(What you will do) All the data should be repeated exactly. Any image in it is left out.
>> begin Provided data
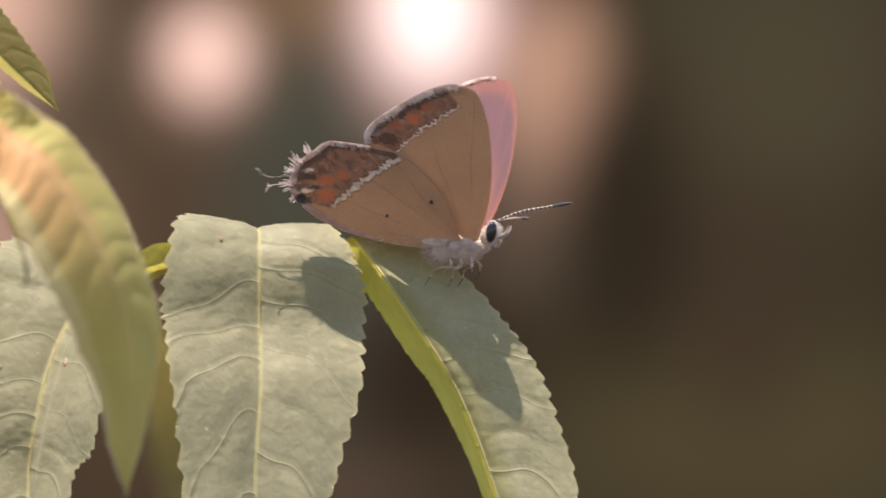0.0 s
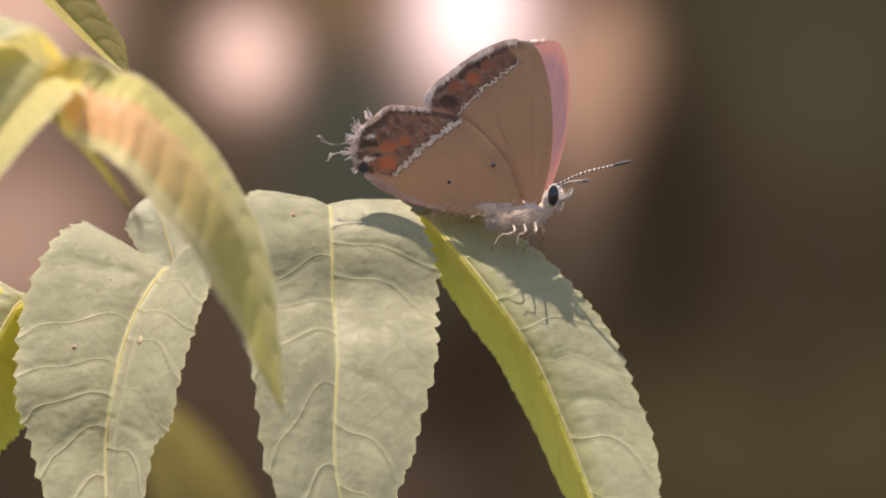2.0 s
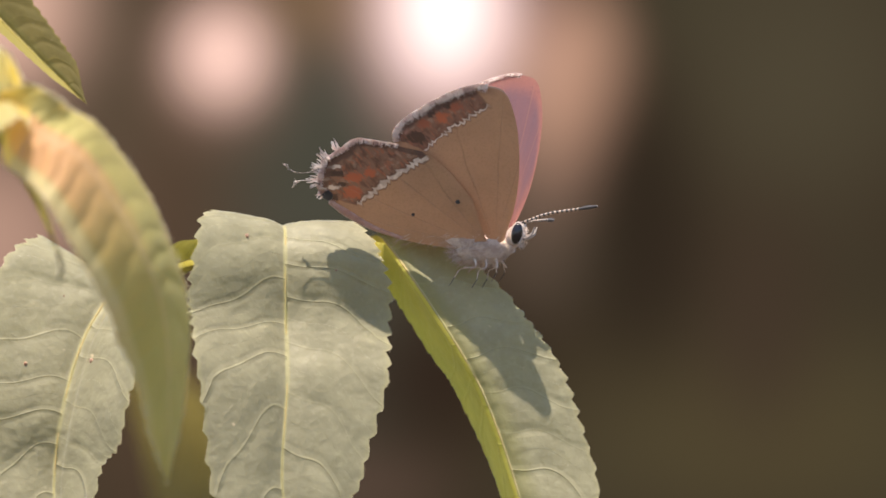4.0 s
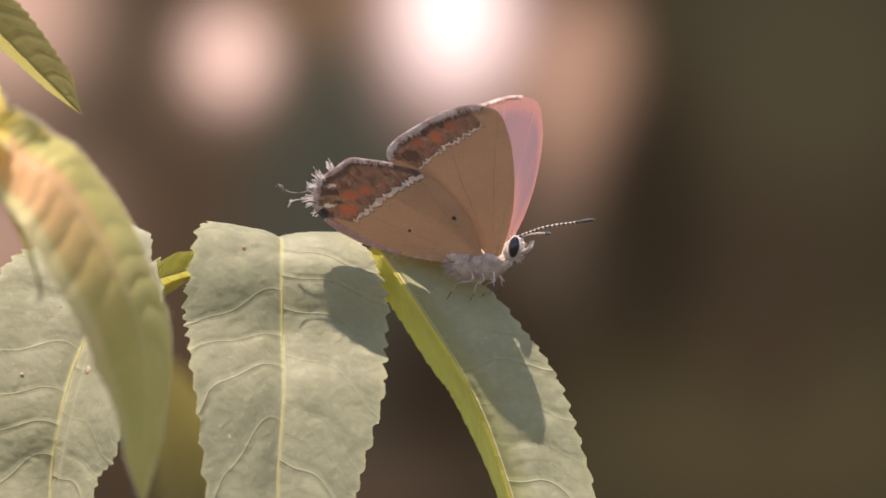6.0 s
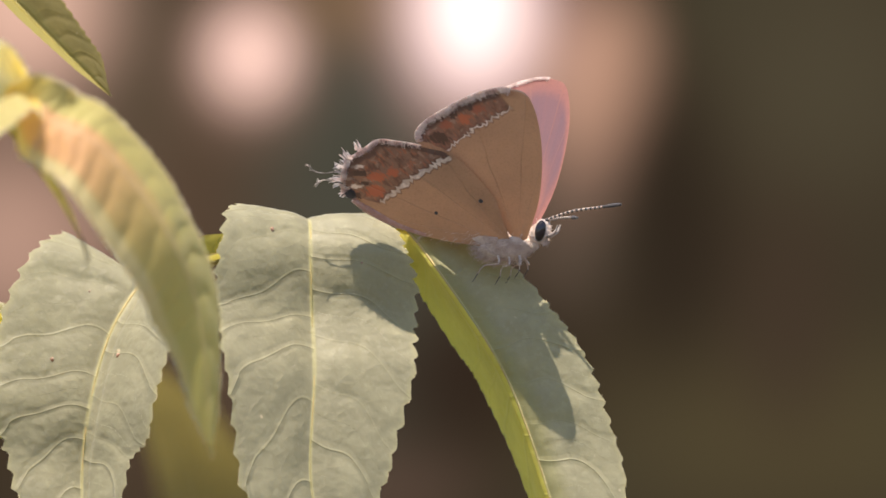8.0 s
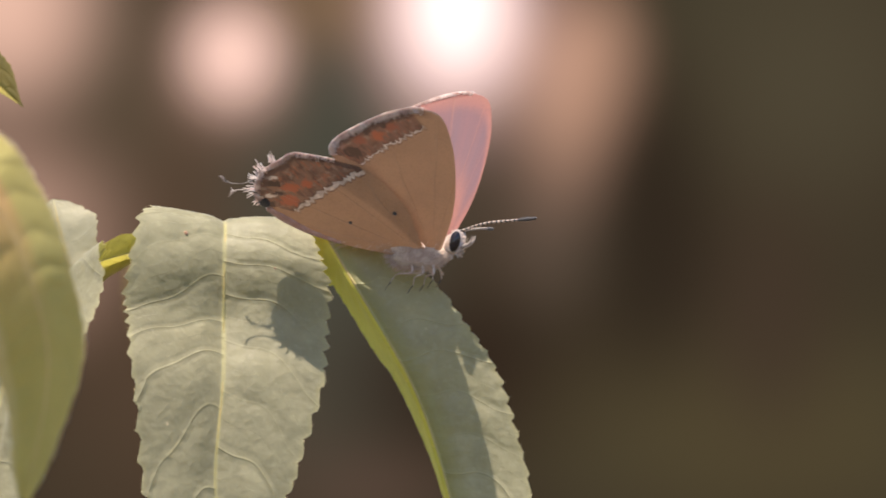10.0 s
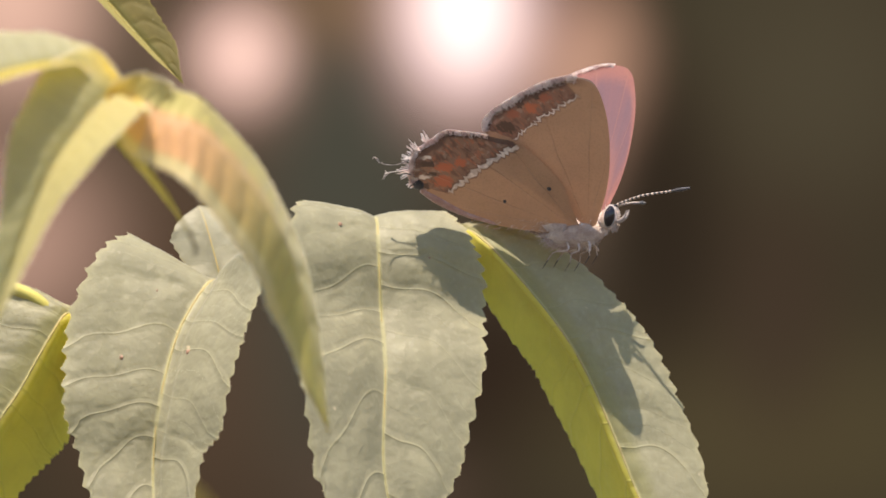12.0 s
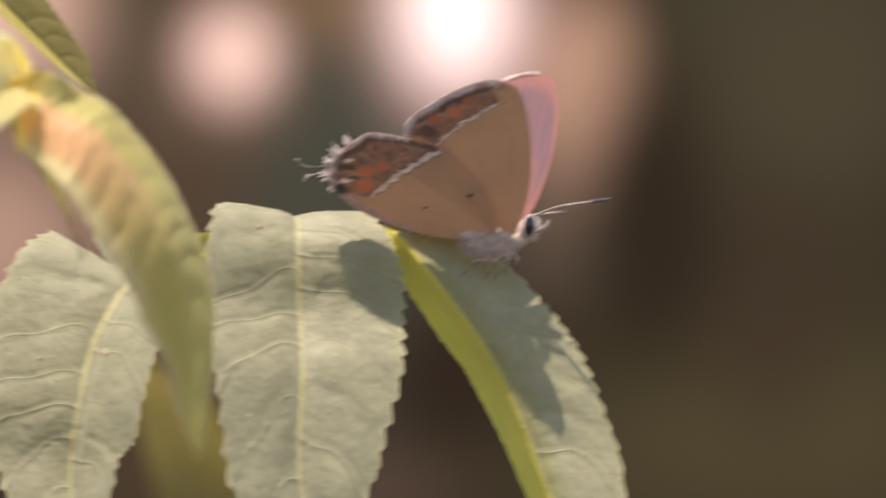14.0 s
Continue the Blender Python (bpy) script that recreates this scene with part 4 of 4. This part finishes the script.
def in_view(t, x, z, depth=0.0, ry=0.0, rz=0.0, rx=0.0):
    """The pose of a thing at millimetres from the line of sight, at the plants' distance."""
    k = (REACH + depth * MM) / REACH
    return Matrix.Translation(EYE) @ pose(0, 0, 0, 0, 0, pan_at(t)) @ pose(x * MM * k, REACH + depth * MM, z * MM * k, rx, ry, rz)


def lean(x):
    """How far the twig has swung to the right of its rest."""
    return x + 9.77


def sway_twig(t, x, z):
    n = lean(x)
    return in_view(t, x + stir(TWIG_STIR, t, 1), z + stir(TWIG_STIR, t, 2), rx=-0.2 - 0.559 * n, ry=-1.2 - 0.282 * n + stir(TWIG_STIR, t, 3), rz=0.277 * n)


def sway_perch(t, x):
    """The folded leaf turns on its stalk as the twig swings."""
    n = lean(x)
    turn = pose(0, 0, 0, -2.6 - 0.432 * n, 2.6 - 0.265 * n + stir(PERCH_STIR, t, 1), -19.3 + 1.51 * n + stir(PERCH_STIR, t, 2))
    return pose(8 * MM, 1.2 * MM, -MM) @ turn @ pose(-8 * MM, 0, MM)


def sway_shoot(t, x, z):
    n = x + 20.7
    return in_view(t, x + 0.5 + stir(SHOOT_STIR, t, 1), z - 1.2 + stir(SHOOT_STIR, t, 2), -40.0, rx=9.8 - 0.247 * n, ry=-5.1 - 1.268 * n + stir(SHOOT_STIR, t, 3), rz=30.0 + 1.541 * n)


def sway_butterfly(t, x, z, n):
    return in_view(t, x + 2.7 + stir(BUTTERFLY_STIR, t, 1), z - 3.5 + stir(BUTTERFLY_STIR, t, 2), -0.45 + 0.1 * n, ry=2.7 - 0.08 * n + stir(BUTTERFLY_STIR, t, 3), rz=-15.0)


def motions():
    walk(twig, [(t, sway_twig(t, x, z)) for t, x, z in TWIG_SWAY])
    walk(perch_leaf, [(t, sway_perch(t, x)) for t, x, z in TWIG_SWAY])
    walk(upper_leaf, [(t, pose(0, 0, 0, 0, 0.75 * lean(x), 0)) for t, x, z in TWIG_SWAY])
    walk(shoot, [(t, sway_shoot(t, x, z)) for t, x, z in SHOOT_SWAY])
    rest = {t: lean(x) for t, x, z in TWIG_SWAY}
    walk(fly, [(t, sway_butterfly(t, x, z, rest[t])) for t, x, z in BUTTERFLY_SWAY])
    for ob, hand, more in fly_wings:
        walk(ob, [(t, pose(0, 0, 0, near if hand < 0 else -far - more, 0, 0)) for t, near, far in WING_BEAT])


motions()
>> end Provided data
(Correct result)
0.0 s
2.0 s
4.0 s
6.0 s
8.0 s
10.0 s
12.0 s
14.0 s
Continue the Blender Python (bpy) script that recreates this scene with part 4 of 4. This part finishes the script.
def in_view(t, x, z, depth=0.0, ry=0.0, rz=0.0, rx=0.0):
    """The pose of a thing at millimetres from the line of sight, at the plants' distance."""
    k = (REACH + depth * MM) / REACH
    return Matrix.Translation(EYE) @ pose(0, 0, 0, 0, 0, pan_at(t)) @ pose(x * MM * k, REACH + depth * MM, z * MM * k, rx, ry, rz)


def lean(x):
    """How far the twig has swung to the right of its rest."""
    return x + 9.77


def sway_twig(t, x, z):
    n = lean(x)
    return in_view(t, x + stir(TWIG_STIR, t, 1), z + stir(TWIG_STIR, t, 2), rx=-0.2 - 0.559 * n, ry=-1.2 - 0.282 * n + stir(TWIG_STIR, t, 3), rz=0.277 * n)


def sway_perch(t, x):
    """The folded leaf turns on its stalk as the twig swings."""
    n = lean(x)
    turn = pose(0, 0, 0, -2.6 - 0.432 * n, 2.6 - 0.265 * n + stir(PERCH_STIR, t, 1), -19.3 + 1.51 * n + stir(PERCH_STIR, t, 2))
    return pose(8 * MM, 1.2 * MM, -MM) @ turn @ pose(-8 * MM, 0, MM)


def sway_shoot(t, x, z):
    n = x + 20.7
    return in_view(t, x + 0.5 + stir(SHOOT_STIR, t, 1), z - 1.2 + stir(SHOOT_STIR, t, 2), -40.0, rx=9.8 - 0.247 * n, ry=-5.1 - 1.268 * n + stir(SHOOT_STIR, t, 3), rz=30.0 + 1.541 * n)


def sway_butterfly(t, x, z, n):
    return in_view(t, x + 2.7 + stir(BUTTERFLY_STIR, t, 1), z - 3.5 + stir(BUTTERFLY_STIR, t, 2), -0.45 + 0.1 * n, ry=2.7 - 0.08 * n + stir(BUTTERFLY_STIR, t, 3), rz=-15.0)


def motions():
    walk(twig, [(t, sway_twig(t, x, z)) for t, x, z in TWIG_SWAY])
    walk(perch_leaf, [(t, sway_perch(t, x)) for t, x, z in TWIG_SWAY])
    walk(upper_leaf, [(t, pose(0, 0, 0, 0, 0.75 * lean(x), 0)) for t, x, z in TWIG_SWAY])
    walk(shoot, [(t, sway_shoot(t, x, z)) for t, x, z in SHOOT_SWAY])
    rest = {t: lean(x) for t, x, z in TWIG_SWAY}
    walk(fly, [(t, sway_butterfly(t, x, z, rest[t])) for t, x, z in BUTTERFLY_SWAY])
    for ob, hand, more in fly_wings:
        walk(ob, [(t, pose(0, 0, 0, near if hand < 0 else -far - more, 0, 0)) for t, near, far in WING_BEAT])


motions()